In a brazenly partisan speech delivered in the shadow of Independence Hall in Philadelphia, President Joe Biden had the gall to invoke America's founding — when bold colonists banded together to declare their independence and fought their way out from the grasp of tyranny — while smearing millions of his fellow citizens as radical, unlawful, and hateful individuals. 


Despite insistence from White House — including Press Secretary Karine Jean-Pierre and Chief of Staff Ron Klain — earlier on Thursday that Biden's address would not be political and not about one political party or one political person, the president directly named "Donald Trump"and repeatedly invoked "MAGA Republicans" in his remarks.

While speaking in front of an ominous-looking Independence Hall illuminated with dim red lighting and flanked by military guards, Biden accused these MAGA Republicans — who he's recently smeared as "semi-fascists" — of harboring "anger," spreading "chaos," and living in the "shadow of lies." 

But then he called for Americans not to "see each other as enemies" as he declared millions of Americans to be, well, enemies of democracy.

The president showed apparent ignorance of what happened at the hands of radical Democrats — during the summer of 2020 and outside the homes of Supreme Court justices in the summer of 2022 — by declaring that violence is unacceptable in America. "This is not who we are," Biden bellowed despite the fact that Democrats were in fact quite violent in recent memory.


Biden called for Americans to "respect the guardrails of the republic" and invoked the "institutions" created during the drafting of the U.S. Constitution — again apparently forgetting that his party is the one seeking to nuke the U.S. Senate's legislative filibuster, pack the Supreme Court, and abolish the Electoral College.

"I'm asking every American to join me," Biden said of his quixotic campaign to defend democracy from the threats he enumerated that have mostly been posed by his own party.

Again dubbing his opposition the "MAGA forces" — a moniker that will not only fail to dissuade people from supporting former President Trump but is likely to have a further steeling effect on his supporters — Biden confusingly also declared that he would leave no American behind in his quest toward the future.

"Speak up, speak out," pleaded Biden. "Vote, vote, vote," he added in his definitely not political speech. "We are the United States of America, the United States of America," Biden said again, emphasizing the "united" part after declaring again that some 70 million Americans were terrible people and worse citizens. 


The President Biden who spoke on Thursday was also unrecognizable from who then-candidate Joe Biden made himself out to be while campaigning in 2020. 

"We must come together as a nation," Biden said on the campaign trail. "Too many Americans see our public life not as an arena for mediation of our differences but rather they see it as an occasion for total, unrelenting partisan warfare," he scolded. "Instead of treating each other's party as the opposition, we treat them as the enemy," Biden said of the political environment he sought to take control of and pledged to change. "We must seek not to have our fists clenched but our arms open.

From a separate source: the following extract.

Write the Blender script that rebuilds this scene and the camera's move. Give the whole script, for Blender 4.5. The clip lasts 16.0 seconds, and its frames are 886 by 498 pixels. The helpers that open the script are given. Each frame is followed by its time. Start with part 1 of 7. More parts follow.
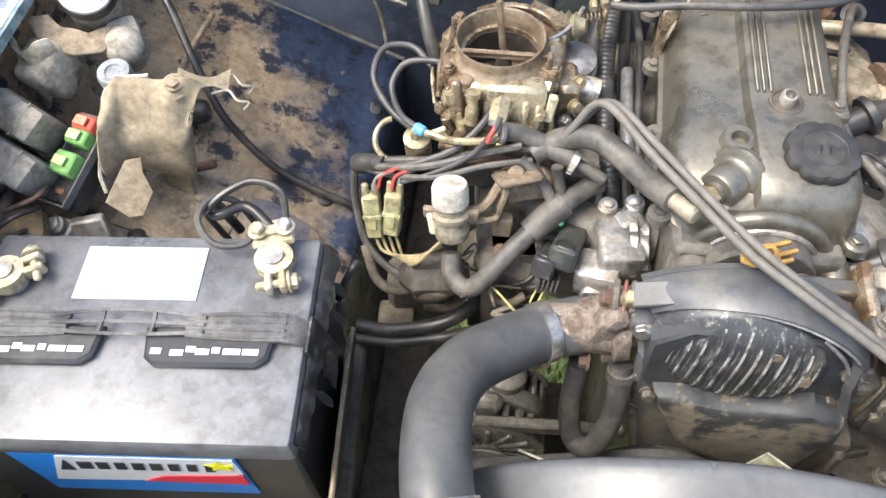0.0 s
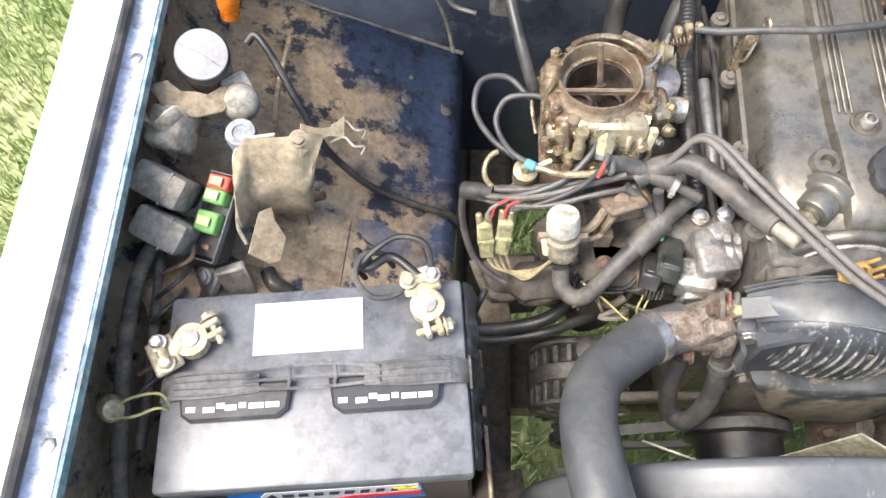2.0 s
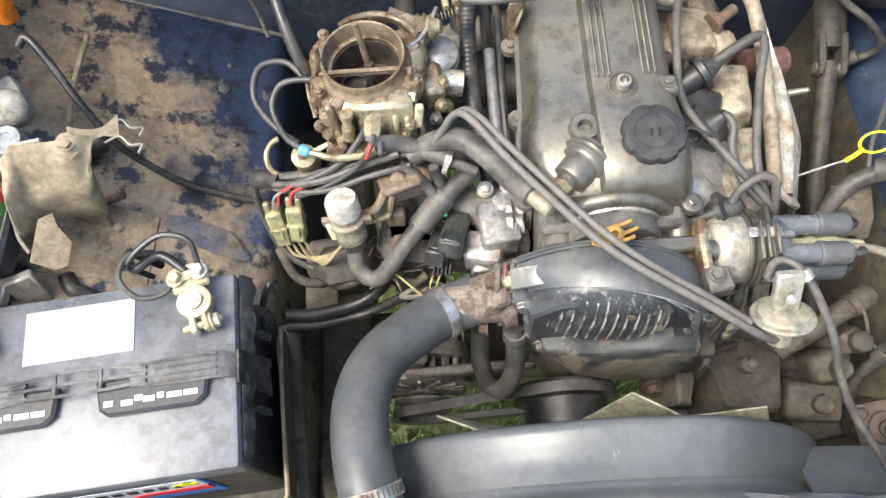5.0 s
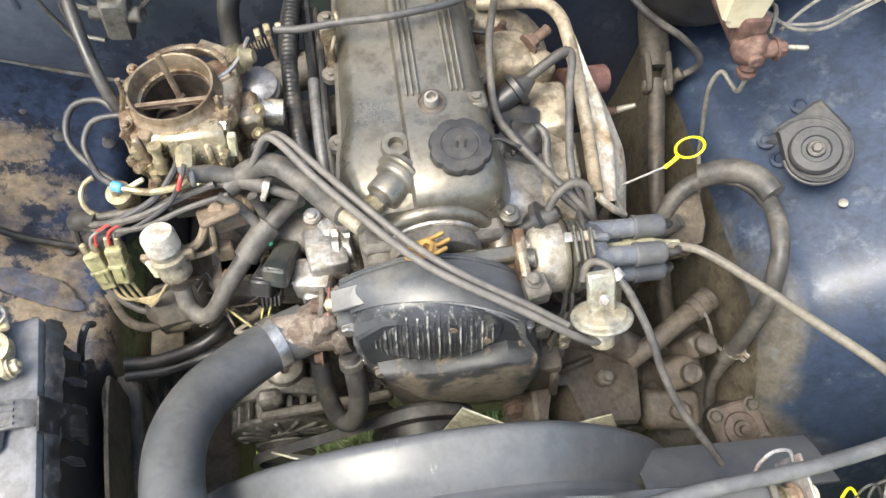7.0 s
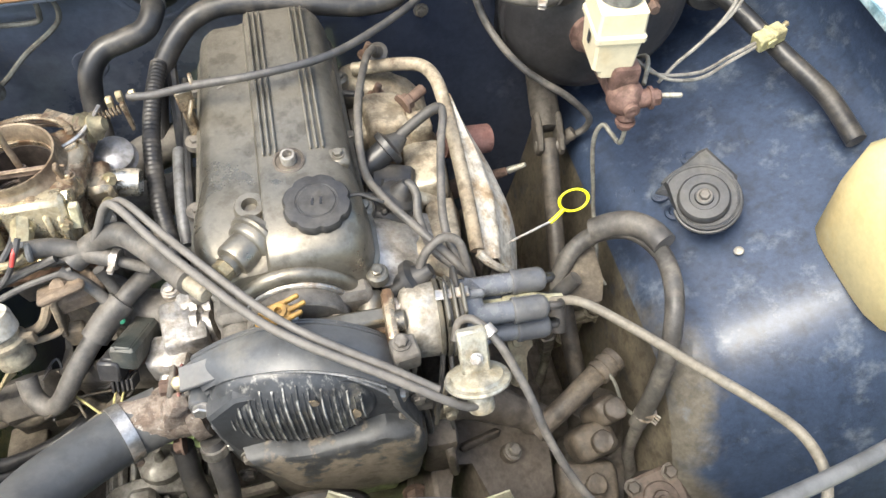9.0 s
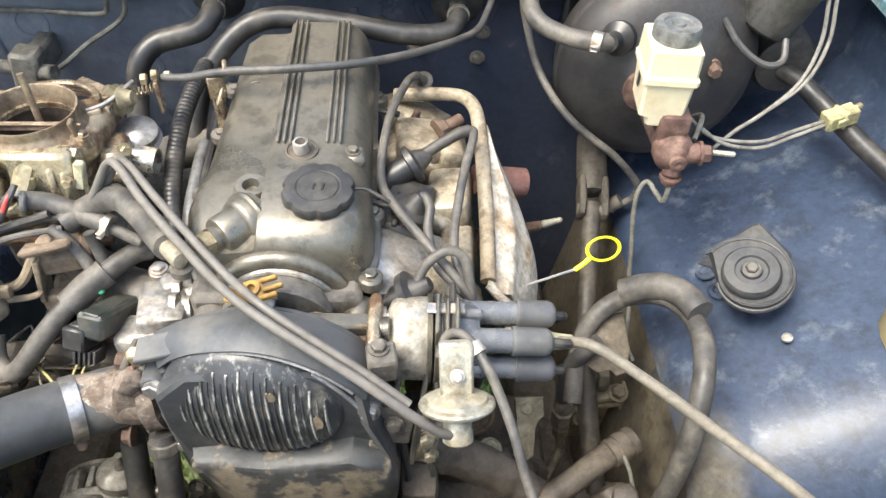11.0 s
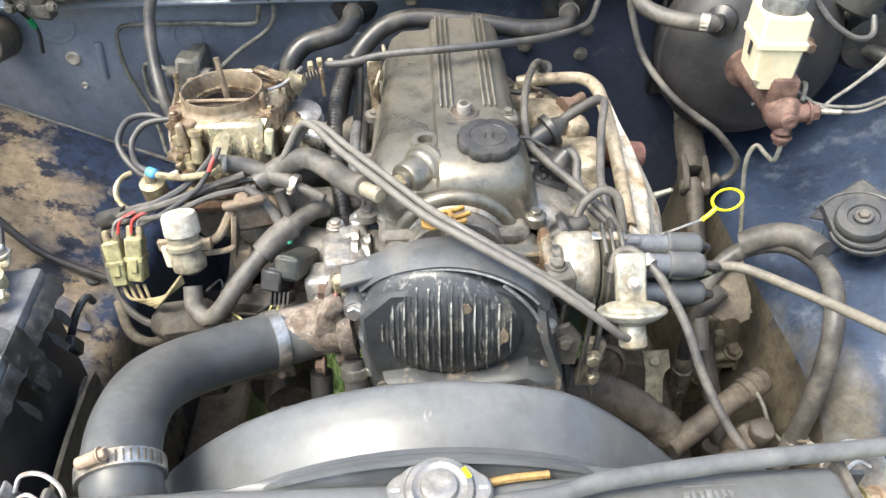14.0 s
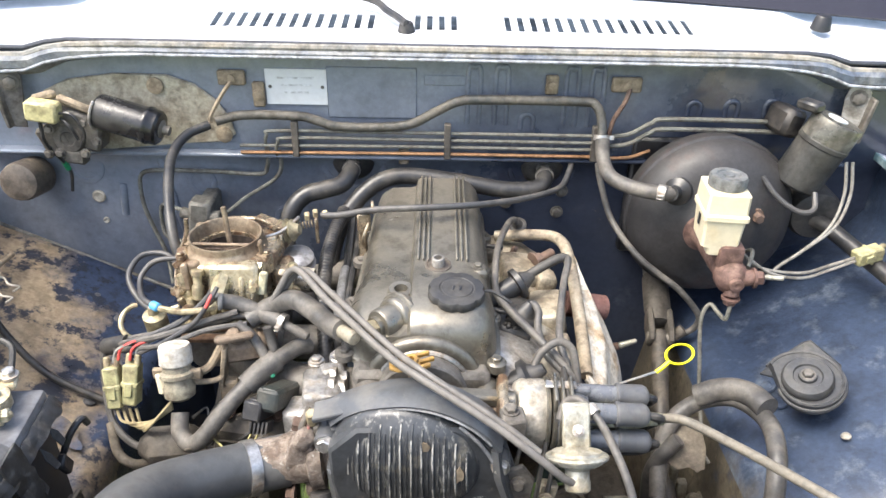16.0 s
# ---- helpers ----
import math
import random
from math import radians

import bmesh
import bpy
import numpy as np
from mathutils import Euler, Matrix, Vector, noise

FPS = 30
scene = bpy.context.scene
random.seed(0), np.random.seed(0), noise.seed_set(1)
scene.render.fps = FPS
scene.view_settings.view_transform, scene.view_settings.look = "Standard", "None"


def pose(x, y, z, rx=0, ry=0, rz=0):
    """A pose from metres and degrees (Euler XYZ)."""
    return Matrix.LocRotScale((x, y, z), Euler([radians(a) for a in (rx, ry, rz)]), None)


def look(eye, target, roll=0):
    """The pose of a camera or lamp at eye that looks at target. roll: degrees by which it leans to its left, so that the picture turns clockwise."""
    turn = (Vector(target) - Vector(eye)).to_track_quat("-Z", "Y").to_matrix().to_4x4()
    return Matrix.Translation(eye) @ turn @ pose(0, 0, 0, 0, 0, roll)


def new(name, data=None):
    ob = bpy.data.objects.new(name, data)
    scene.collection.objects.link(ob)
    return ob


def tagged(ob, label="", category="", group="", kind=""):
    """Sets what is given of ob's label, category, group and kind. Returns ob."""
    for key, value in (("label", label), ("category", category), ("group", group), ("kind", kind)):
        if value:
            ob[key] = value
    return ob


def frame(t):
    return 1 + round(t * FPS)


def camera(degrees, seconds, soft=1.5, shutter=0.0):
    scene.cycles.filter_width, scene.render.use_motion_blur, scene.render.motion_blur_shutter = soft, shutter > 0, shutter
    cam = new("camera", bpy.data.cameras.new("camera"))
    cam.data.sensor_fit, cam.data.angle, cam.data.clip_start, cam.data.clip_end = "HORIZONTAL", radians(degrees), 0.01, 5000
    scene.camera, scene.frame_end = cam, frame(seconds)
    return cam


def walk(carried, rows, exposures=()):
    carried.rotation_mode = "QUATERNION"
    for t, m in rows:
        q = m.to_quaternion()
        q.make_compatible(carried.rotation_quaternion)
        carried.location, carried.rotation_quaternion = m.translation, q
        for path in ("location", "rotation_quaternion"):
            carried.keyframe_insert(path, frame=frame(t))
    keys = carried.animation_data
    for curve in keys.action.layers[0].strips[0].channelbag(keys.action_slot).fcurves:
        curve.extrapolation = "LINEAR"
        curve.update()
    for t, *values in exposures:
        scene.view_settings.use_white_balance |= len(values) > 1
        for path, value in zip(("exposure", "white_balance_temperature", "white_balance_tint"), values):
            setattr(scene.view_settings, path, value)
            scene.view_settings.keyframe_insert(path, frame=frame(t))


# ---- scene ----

We have to seek not to tear each other apart but seek to come together."

"Let's just set partisanship aside," candidate Biden said attempting to appeal to some sort of better angels while ignoring his own political track record. "We must free ourselves" from "forces of division," Biden declared. "As president, I'll embrace hope, not fear," he promised.

But on Thursday, President Biden — the real Biden — was speaking not as a candidate seeking to win over Americans' votes but as the President of the United States. He now is the commander in chief of the greatest military in the world, the man in charge of the FBI, the CIA, the NSA, and the IRS — and his words are not just his own empty promises, but carry the weight of the federal government and some of the most powerful institutions in the world.